Now, I love my Real Housewives franchise. I used to be self-righteous about it. "I am an actor, I refuse to watch because they are taking work from us." Yes, this was me in the beginning, precious and wrong. But now I am die hard. I watch these women be brutal, watch men be messy, watch the chaos unfold like performance art. But The Boyfriend is not that. They are mature in ways that feel impossible. It is beautiful, and I watch this show coming out a better human.


Did I just say this? Yes. I am a better human watching these people. Wanting to communicate like they do, wanting to listen like connection matters more than being right.


The show breaks your heart, but it does it gently.


Working together in a coffee shop that feels like a stage for intimacy. Admitting their secrets like offering pieces of themselves on open palms. Rejecting those they love without ghosting, without cruelty, but with mature communication that feels like witnessing grown men choose kindness over ego. I am not generalizing Japanese people, because the real drama lives in the peanut gallery - I call them that - who sit up and kiki and dissect every glance, every hesitation, every almost-kiss. They know how to make a mountain out of a molehill. They are my people. That panel is where I belong - sipping wine, gasping at every lingering glance, living for the drama I pretend to be above.
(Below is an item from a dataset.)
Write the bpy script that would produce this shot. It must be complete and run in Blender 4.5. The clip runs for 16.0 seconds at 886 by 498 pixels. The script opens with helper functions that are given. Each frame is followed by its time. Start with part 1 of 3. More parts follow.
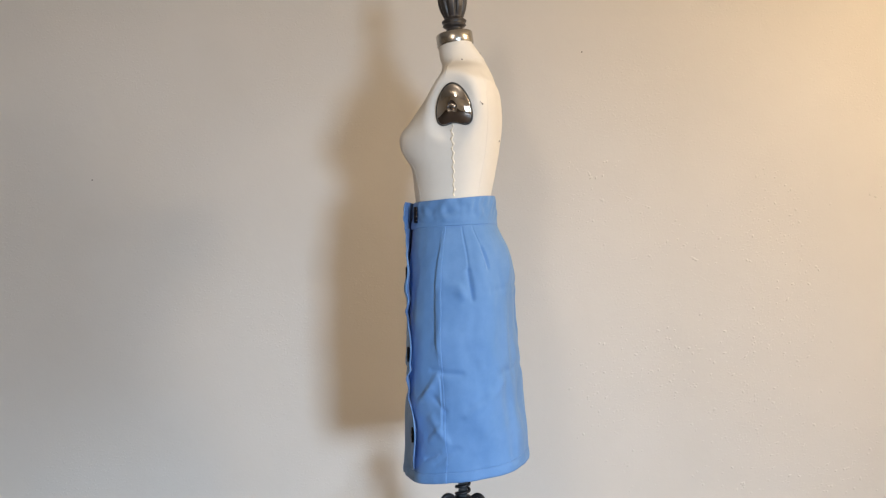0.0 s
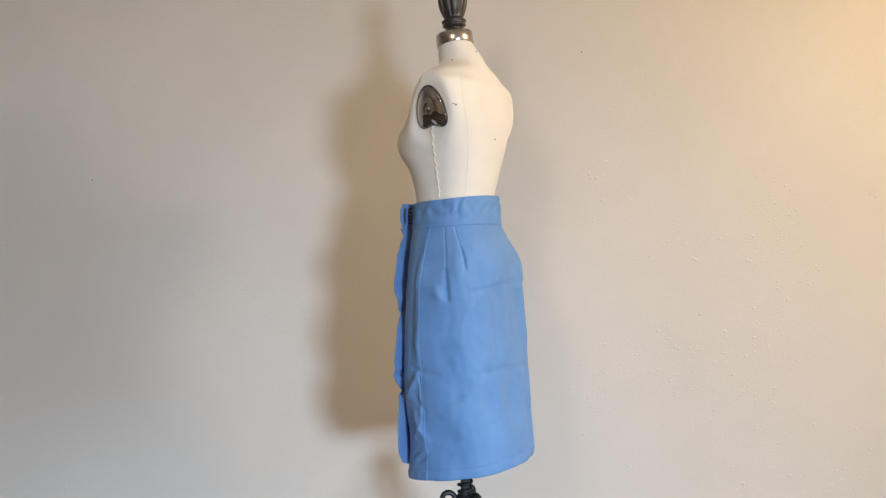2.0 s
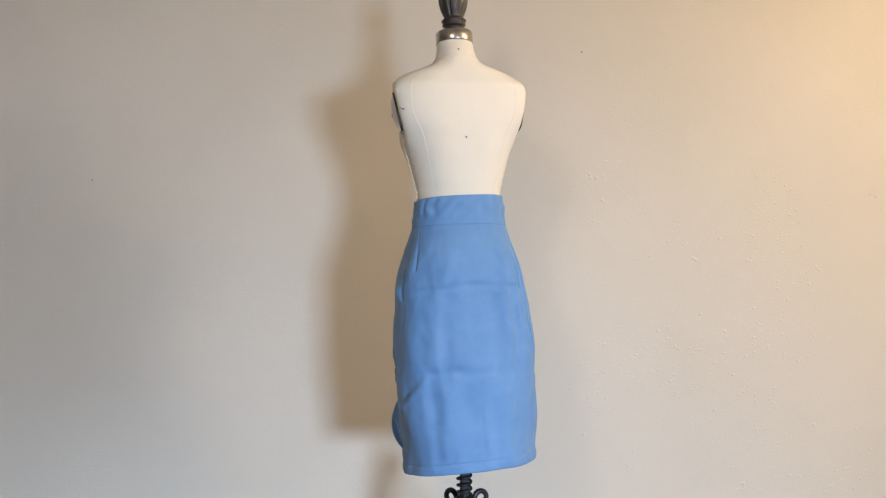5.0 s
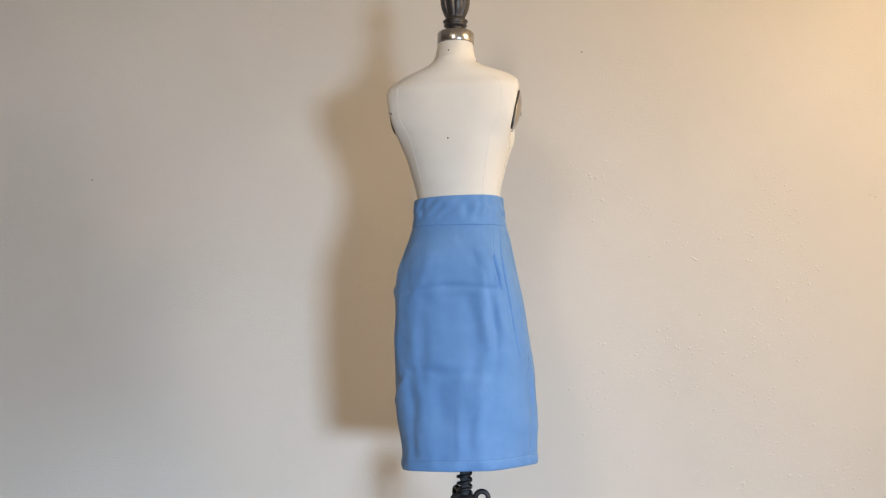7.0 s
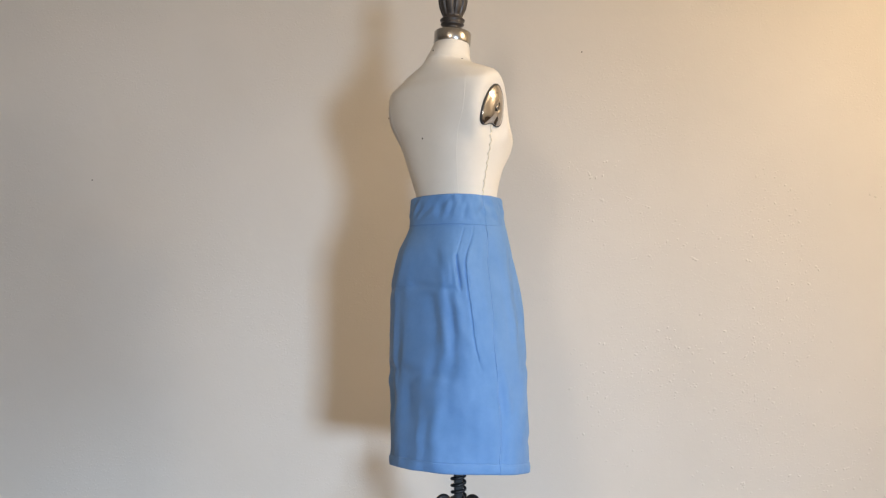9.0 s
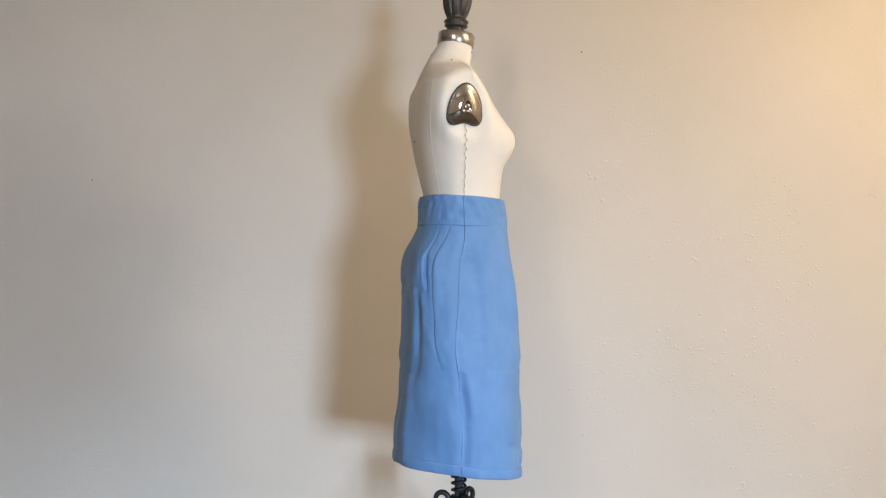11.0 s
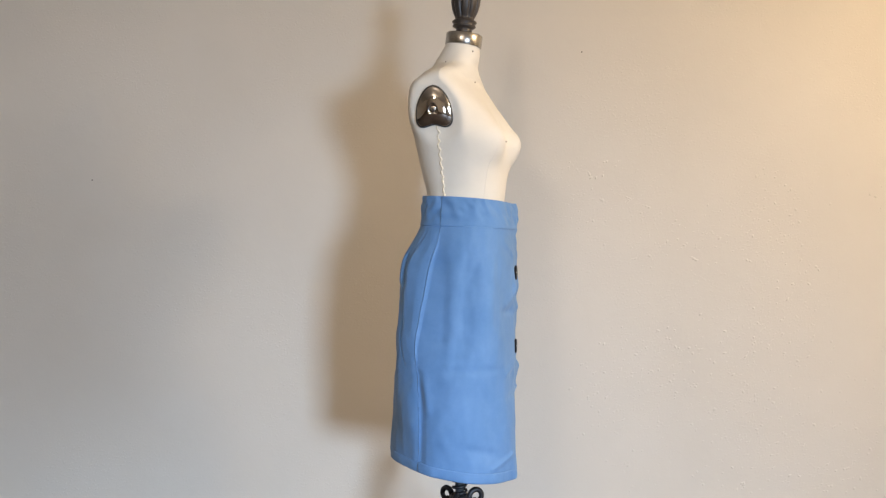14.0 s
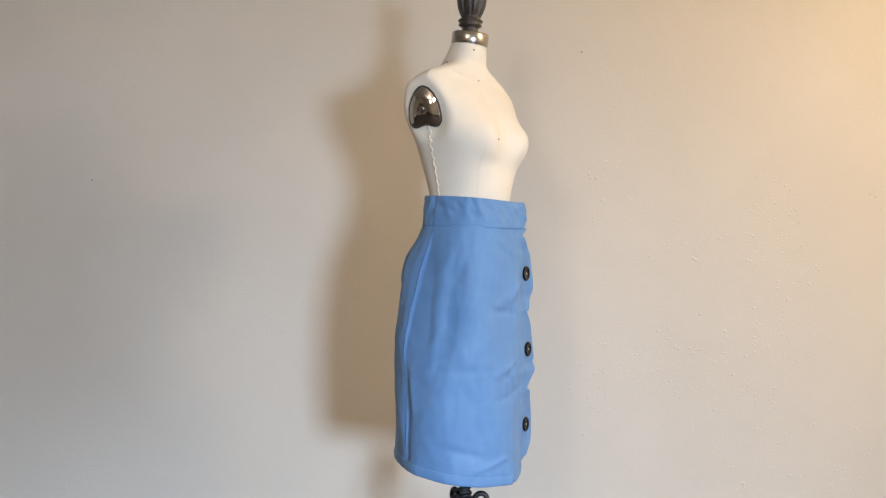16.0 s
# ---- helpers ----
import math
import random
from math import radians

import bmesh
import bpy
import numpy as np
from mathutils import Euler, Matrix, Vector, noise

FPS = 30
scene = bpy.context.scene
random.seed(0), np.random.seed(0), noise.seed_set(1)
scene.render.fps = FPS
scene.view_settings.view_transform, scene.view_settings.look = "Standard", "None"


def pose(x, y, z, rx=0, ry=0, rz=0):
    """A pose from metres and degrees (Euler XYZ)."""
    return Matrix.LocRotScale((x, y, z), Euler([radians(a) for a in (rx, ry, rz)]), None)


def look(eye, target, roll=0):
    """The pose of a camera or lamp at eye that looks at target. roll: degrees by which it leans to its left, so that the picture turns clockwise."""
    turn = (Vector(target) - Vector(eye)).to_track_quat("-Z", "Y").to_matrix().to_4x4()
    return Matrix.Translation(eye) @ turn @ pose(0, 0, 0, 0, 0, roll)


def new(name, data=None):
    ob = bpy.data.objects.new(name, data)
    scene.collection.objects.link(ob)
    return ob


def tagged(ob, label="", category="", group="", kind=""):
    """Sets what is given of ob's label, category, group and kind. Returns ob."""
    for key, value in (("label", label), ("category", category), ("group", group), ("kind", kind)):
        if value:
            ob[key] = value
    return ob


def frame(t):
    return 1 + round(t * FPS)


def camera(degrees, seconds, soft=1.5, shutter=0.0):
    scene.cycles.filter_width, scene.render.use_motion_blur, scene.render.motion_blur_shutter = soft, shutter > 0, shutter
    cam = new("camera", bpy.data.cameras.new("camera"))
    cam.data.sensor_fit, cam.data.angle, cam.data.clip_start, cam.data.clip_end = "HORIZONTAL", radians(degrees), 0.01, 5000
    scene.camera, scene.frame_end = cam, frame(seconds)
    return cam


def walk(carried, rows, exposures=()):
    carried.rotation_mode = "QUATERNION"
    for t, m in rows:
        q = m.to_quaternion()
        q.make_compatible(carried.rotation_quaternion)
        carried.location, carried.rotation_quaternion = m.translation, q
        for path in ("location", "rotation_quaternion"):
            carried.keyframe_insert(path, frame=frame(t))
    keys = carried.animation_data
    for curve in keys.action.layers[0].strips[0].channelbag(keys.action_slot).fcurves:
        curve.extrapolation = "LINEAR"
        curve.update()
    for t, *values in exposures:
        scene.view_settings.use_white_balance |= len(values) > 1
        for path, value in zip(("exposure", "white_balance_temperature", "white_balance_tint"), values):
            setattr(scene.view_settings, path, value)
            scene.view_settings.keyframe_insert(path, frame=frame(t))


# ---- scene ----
cam = camera(53.67, 16.0, 1.25)
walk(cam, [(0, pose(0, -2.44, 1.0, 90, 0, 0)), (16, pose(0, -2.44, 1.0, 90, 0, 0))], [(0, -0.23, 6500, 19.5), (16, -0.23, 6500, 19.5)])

# the room, in metres
LEFT, RIGHT, BACK, WALL, TOP = -5.5, 2.9, -5.4, 0.72, 2.45

# ---- light ----
world = bpy.data.worlds.new("sky")
scene.world = world
world.use_nodes = True
sky = world.node_tree.nodes.new("ShaderNodeTexSky")
sky.sky_type, sky.sun_disc, sky.sun_elevation, sky.sun_rotation = "NISHITA", False, radians(35), radians(200)
world.node_tree.links.new(sky.outputs[0], world.node_tree.nodes["Background"].inputs[0])
world.node_tree.nodes["Background"].inputs[1].default_value = 0.1


def area_lamp(name, m, w, h, power, colour, spread):
    data = bpy.data.lights.new(name, "AREA")
    data.shape, data.size, data.size_y, data.energy, data.color = "RECTANGLE", w, h, power, colour
    data.spread = radians(spread)
    ob = new(name, data)
    ob.matrix_world = m
    return ob


def bulb(name, place, power, colour, radius):
    data = bpy.data.lights.new(name, "POINT")
    data.energy, data.color, data.shadow_soft_size = power, colour, radius
    ob = new(name, data)
    ob.location = place
    return ob


# daylight in the window opening behind the camera
WIN = (1.60, 2.40, 0.45, 1.15)  # x0, x1, z0, z1 in the back wall
area_lamp("window_daylight", look(((WIN[0] + WIN[1]) / 2, BACK + 0.02, (WIN[2] + WIN[3]) / 2), (-1.4, WALL, -2.2)),
          WIN[1] - WIN[0], WIN[3] - WIN[2], 124, (0.58, 0.81, 1.0), 84)
# two warm ceiling lamps
bulb("ceiling_lamp_light", (2.30, -1.10, 2.15), 112, (1.0, 0.79, 0.48), 0.11)
bulb("ceiling_lamp_light", (-0.75, -3.0, 2.00), 78, (1.0, 0.87, 0.66), 0.14)


# ---- materials ----
def material(name, colour, rough=0.6, metal=0.0):
    m = bpy.data.materials.new(name)
    m.use_nodes = True
    n = m.node_tree.nodes["Principled BSDF"]
    n.inputs["Base Color"].default_value = (*colour, 1)
    n.inputs["Roughness"].default_value, n.inputs["Metallic"].default_value = rough, metal
    return m, m.node_tree.nodes, m.node_tree.links, n


def coords(nodes, links, scale=(1, 1, 1)):
    c, mp = nodes.new("ShaderNodeTexCoord"), nodes.new("ShaderNodeMapping")
    mp.inputs["Scale"].default_value = scale
    links.new(c.outputs["Object"], mp.inputs["Vector"])
    return mp.outputs["Vector"]


def noise_tex(nodes, links, vec, scale, detail=3.0, rough=0.55):
    n = nodes.new("ShaderNodeTexNoise")
    n.inputs["Scale"].default_value, n.inputs["Detail"].default_value = scale, detail
    n.inputs["Roughness"].default_value = rough
    links.new(vec, n.inputs["Vector"])
    return n.outputs["Fac"]


def ramp(nodes, links, fac, stops):
    r = nodes.new("ShaderNodeValToRGB")
    while len(r.color_ramp.elements) < len(stops):
        r.color_ramp.elements.new(0.5)
    for e, (p, c) in zip(r.color_ramp.elements, stops):
        e.position, e.color = p, (*c, 1)
    links.new(fac, r.inputs["Fac"])
    return r.outputs["Color"]


def bump(nodes, links, bsdf, height, strength, distance, before=None):
    b = nodes.new("ShaderNodeBump")
    b.inputs["Strength"].default_value, b.inputs["Distance"].default_value = strength, distance
    links.new(height, b.inputs["Height"])
    if before:
        links.new(before, b.inputs["Normal"])
    links.new(b.outputs["Normal"], bsdf.inputs["Normal"])
    return b.outputs["Normal"]


def varied(name, a, b, scale, rough, metal=0.0, stretch=(1, 1, 1), grain=None):
    """A surface between two colours, with a fine relief of grain = (scale, strength, distance)."""
    m, nodes, links, n = material(name, a, rough, metal)
    v = coords(nodes, links, stretch)
    links.new(ramp(nodes, links, noise_tex(nodes, links, v, scale, 4), [(0.3, a), (0.7, b)]), n.inputs["Base Color"])
    if grain:
        bump(nodes, links, n, noise_tex(nodes, links, v, grain[0], 3), grain[1], grain[2])
    return m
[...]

This show wouldn't work in America. Our gays would be hooking up by episode two, deceiving by episode three, screaming by the finale. Producers would be stirring pots that don't need stirring, manufacturing drama where vulnerability already exists. But The Boyfriend proves you don't need manufactured chaos to make good television. Heart. Humanity. The human condition - broken and desperate to be held - is all we need.


As a writer, I learned something watching these men. Maybe conflict, while important, is not the engine. Heart is the engine. Truth is always the place where people live, where stories breathe, where we recognize ourselves in strangers on a screen.


But the show does something else to me too. Something I didn't expect. It makes me want to book a flight to Japan and find a lover who talks like these men do. My heart doesn't just melt - it aches. I yearn for this kind of tenderness in ways that scare me. Reality TV got me twisted and acting like a schoolgirl with a crush I'll never confess. Maybe my own loneliness has me connecting to this show in ways that feel pathetic to admit. Maybe I'm projecting my hunger onto these strangers. But I don't think I'm alone in this. I can't imagine you watching this show and not feeling something shift inside you. A twitch in your body that reminds you you're still alive. A smile in your soul you forgot was there. A tear from rejections you thought you were over. This show doesn't just entertain. It excavates.


Maybe that's what I've been binging for. Not the drama. Not the tears or the dates or the gentle rejections. I've been watching to remember what it looks like when people choose honesty over performance, when they listen before they wound, when they sit in the discomfort of being truly seen instead of running. I watch these men navigate love like it's sacred, like connection is worth the risk of shattering. And somewhere between the cheesing and the crying, I realize I'm not just watching them.


I'm learning how to be human again. How to want love without armor. How to believe that tenderness is not weakness but the bravest thing we do. The covers are still warm. The phone is still beside the bed. And I am still here, alone in my Fenty pajamas, watching men in Japan teach me what I forgot: that being vulnerable is not the wound. It's the cure.